Republican Gomorrah
Excerpt

Fromm’s analysis in Escape from Freedom provides an eerie but prescient description of the authoritarian mindset driving the movement that has substantially taken over the modern Republican Party: the Christian right. Over the last five years, I interviewed hundreds of the Christian right’s leaders and activists, attended dozens of its rallies and conferences, listened to countless hours of its radio programs, and sat in movement-oriented houses of worship where no journalists were permitted. As I explored the contours of the movement, I discovered a culture of personal crisis lurking behind the histrionics and expressions of social resentment. This culture is the mortar that bonds leaders and followers together. 

Inside the movement initiates refer to it cryptically as “The Family,” an exclusive sect. The Christian right as a whole is called “the pro-Family” movement, and movement allies are known as “friends of The Family.” In an actual family, blood ties are required; however, joining the Christian right requires little more than becoming “born again,” a process of confession, conversion, and submission to a strict father figure.

The movement’s Jesus is the opposite of the prince of peace. He is a stern, overtly masculine patriarch charging into the fray with his sword raised against secular foes; he is “the head of a dreadful company, mounted on a white horse, with a double-edged sword, his robe dipped in blood,” according to movement propagandist Steve Arterburn.  Mark Driscoll, a pastor who operates an alternative Christian rock venue from his church, stirs the souls of twenty- something evangelical males with visions of “Ultimate Fighting Jesus.” This same musclebound god-man starred in Mel Gibson’s blood-drenched The Passion of the Christ, enduring bone-crushing punishment at the hands of Jews and pagans for two hours of unrelieved pornographic masochism.
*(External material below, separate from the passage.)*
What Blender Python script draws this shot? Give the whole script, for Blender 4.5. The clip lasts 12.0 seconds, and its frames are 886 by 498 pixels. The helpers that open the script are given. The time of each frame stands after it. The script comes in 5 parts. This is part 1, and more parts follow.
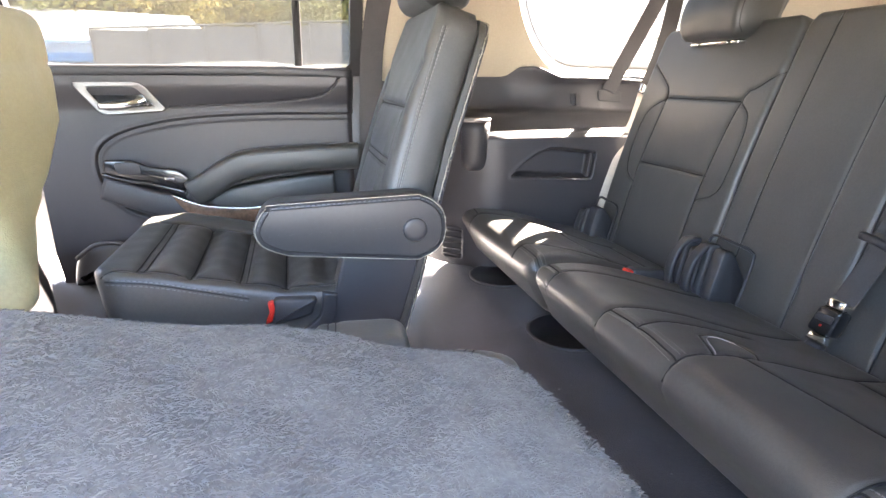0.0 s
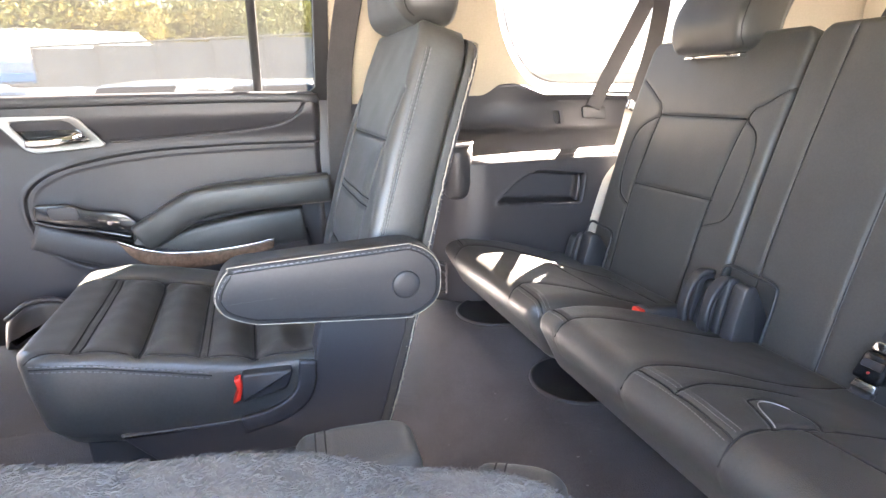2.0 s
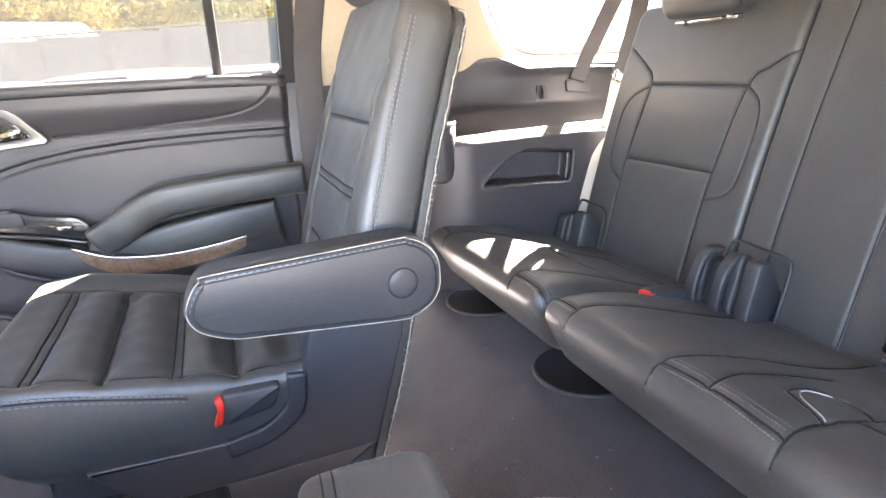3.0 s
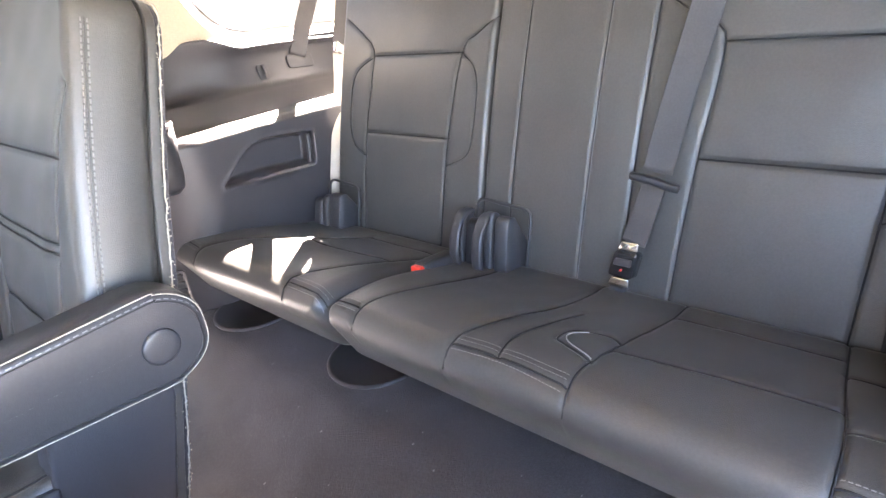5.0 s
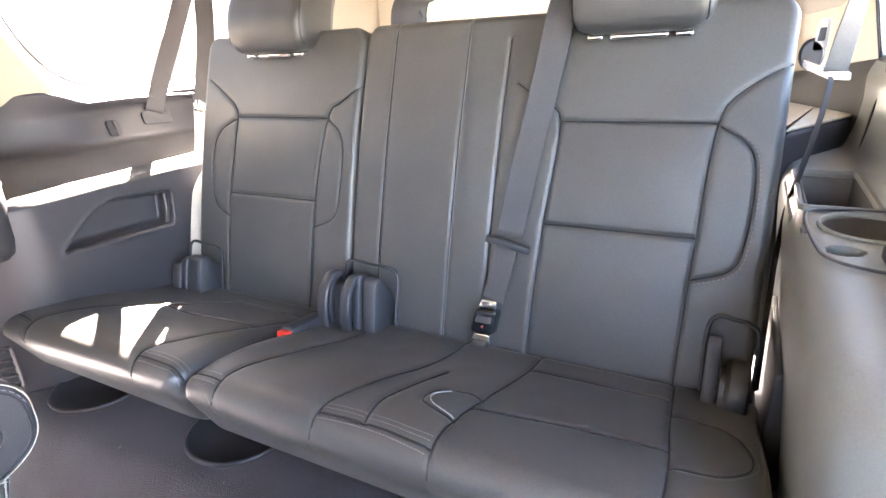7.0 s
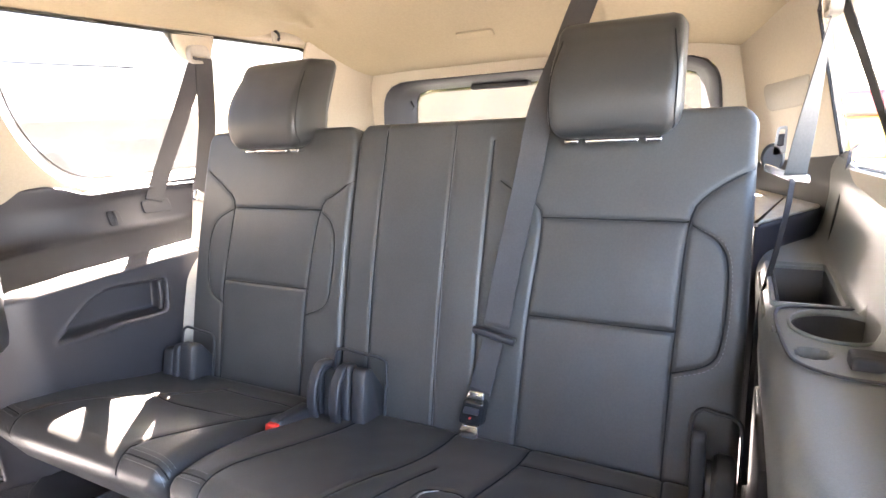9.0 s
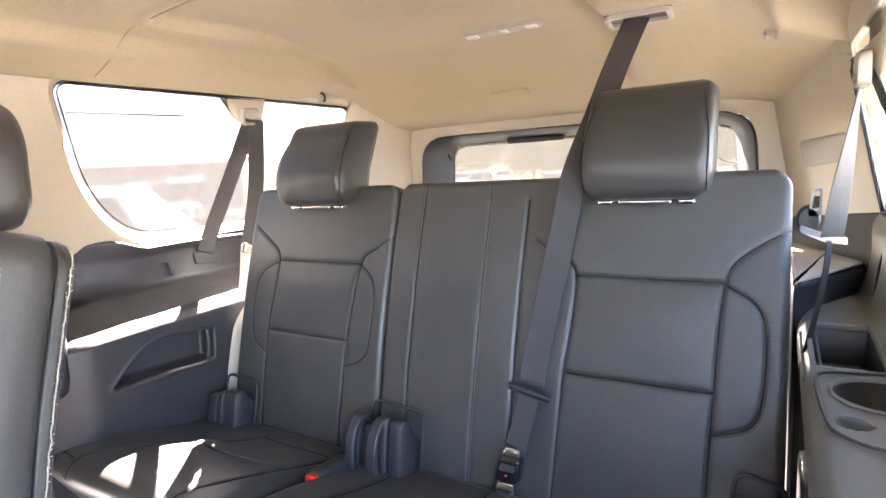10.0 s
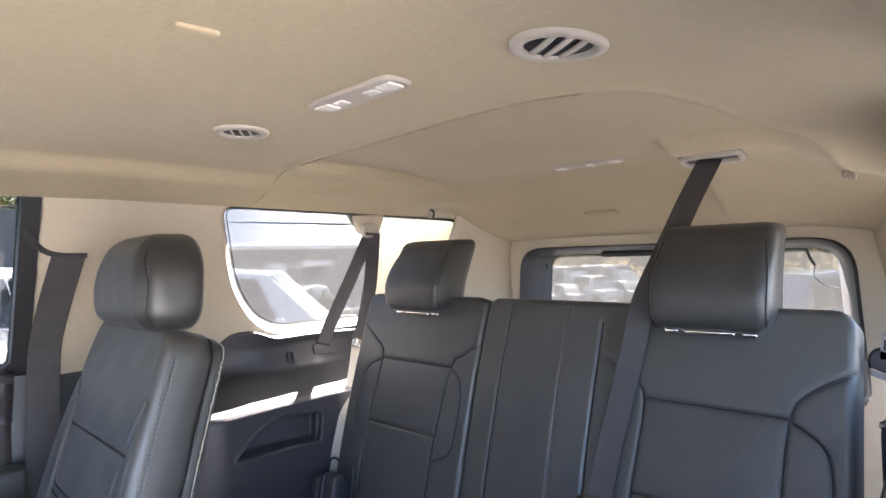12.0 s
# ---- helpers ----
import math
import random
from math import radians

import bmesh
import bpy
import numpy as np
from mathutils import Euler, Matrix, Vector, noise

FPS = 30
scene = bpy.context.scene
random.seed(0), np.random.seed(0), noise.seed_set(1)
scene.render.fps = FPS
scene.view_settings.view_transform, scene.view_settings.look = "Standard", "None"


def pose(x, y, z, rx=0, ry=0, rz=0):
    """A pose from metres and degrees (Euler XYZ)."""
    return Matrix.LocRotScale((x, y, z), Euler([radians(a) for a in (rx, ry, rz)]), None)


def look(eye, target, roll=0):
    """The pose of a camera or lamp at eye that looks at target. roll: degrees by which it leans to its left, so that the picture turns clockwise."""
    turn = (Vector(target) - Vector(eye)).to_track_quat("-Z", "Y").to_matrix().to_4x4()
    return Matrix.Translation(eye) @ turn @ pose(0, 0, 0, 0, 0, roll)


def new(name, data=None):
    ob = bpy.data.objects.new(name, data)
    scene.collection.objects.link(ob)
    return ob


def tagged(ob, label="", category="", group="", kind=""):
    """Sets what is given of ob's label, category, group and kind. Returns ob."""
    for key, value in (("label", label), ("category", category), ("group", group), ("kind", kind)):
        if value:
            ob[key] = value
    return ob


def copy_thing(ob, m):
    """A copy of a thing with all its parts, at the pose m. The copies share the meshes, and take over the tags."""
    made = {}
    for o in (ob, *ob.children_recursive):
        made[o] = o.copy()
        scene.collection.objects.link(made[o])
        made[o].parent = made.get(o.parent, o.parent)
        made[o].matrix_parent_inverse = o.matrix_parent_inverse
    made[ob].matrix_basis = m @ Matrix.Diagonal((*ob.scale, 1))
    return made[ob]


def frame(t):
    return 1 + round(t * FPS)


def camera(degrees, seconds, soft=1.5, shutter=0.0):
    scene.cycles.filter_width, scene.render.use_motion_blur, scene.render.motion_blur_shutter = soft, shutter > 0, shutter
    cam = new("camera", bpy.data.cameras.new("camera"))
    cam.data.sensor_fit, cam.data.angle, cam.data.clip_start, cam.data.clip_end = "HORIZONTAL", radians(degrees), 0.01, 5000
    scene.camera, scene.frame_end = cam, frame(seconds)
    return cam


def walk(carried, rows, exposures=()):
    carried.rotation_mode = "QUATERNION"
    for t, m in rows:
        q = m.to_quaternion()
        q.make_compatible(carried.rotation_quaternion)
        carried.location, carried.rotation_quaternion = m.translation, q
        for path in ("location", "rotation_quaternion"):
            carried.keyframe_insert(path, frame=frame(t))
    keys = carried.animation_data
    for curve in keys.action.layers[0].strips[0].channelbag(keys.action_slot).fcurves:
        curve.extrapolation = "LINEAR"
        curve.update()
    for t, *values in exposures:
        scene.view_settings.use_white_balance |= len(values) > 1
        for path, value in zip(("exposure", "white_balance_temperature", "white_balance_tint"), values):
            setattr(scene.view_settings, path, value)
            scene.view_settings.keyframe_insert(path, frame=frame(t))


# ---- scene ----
cam = camera(77.4, 12.0)
PATH = [
    (0, (0.1, -0.821, 0.539), (0.575, 1.032, -0.046), 0.1),
    (0.5, (0.102, -0.794, 0.547), (0.666, 1.041, -0.013), 0.0),
    (1, (0.106, -0.758, 0.551), (0.712, 1.065, -0.005), -0.4),
    (1.5, (0.107, -0.713, 0.56), (0.719, 1.109, 0.009), -0.7),
    (2, (0.096, -0.664, 0.568), (0.692, 1.163, 0.013), -1.4),
    (2.5, (0.086, -0.62, 0.563), (0.664, 1.207, -0.008), -2.2),
    (3, (0.088, -0.569, 0.558), (0.773, 1.205, -0.06), -3.5),
    (3.2, (0.09, -0.55, 0.559), (0.852, 1.181, -0.09), -3.8),
    (4.8, (0.117, -0.508, 0.609), (1.396, 0.784, -0.225), -7.8),
    (5, (0.117, -0.51, 0.61), (1.443, 0.732, -0.226), -7.6),
    (5.5, (0.119, -0.518, 0.614), (1.539, 0.626, -0.21), -6.7),
    (6, (0.118, -0.53, 0.624), (1.641, 0.503, -0.16), -5.2),
    (6.5, (0.118, -0.534, 0.632), (1.71, 0.415, -0.12), -4.2),
    (8.3, (0.122, -0.547, 0.665), (1.819, 0.326, 0.068), -3.7),
    (8.5, (0.126, -0.55, 0.671), (1.828, 0.333, 0.103), -3.6),
    (9, (0.115, -0.559, 0.692), (1.826, 0.355, 0.203), -3.7),
    (9.5, (0.102, -0.565, 0.706), (1.804, 0.4, 0.292), -4.1),
    (10, (0.092, -0.571, 0.728), (1.772, 0.46, 0.392), -4.1),
    (10.5, (0.073, -0.589, 0.75), (1.711, 0.53, 0.494), -4.1),
    (11, (0.039, -0.64, 0.768), (1.606, 0.595, 0.622), -4.0),
    (11.5, (0.026, -0.677, 0.784), (1.536, 0.634, 0.72), -3.1),
    (12, (0.014, -0.712, 0.791), (1.479, 0.65, 0.799), -2.2),
]
walk(cam, [(t, look(eye, target, roll)) for t, eye, target, roll in PATH], [(0, 5.95, 7200, 19), (2.5, 6.35, 7250, 20), (5, 6.62, 7200, 22), (6.5, 6.78, 7150, 22), (8.5, 6.5, 7050, 22), (9.5, 6.1, 6950, 22), (10.5, 5.65, 6700, 21), (12, 5.05, 6250, 20)])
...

A portrait of virility and violence, the movement’s omnipotent macho Jesus represents the mirror inversion of the weak men who necessitated his creation. As Fromm explained, “the lust for power is not rooted in strength but in weakness [italics in original]. It is the expression of the individual self to stand alone and live. It is the desperate attempt to gain secondary strength where genuine strength is lacking.”

The movement’s macho Jesus provided purpose to Tom DeLay, a dallying, alcoholic Texas legislator transformed through evangelical religion from “Hot Tub Tommy” into a dictatorial House majority leader known as “The Hammer.” Macho Jesus was the god of Ted Haggard, a closet homosexual born-again and charismatic megachurch leader, risen to head of the National Association of Evangelicals, preaching the gospel of spiritual warfare and anti-gay crusades.  And he was the god of Howard F. Ahmanson Jr., an eccentric millionaire whose inheritance of massive wealth literally drove him mad, prompting his institutionalization, who found relief as one of the far right’s most reliable financial angels. Macho Jesus even transformed the serial killer Ted Bundy, murderer and rapist of dozens of women, who became a poster child for anti-pornography activists with his nationally televised death row confessional.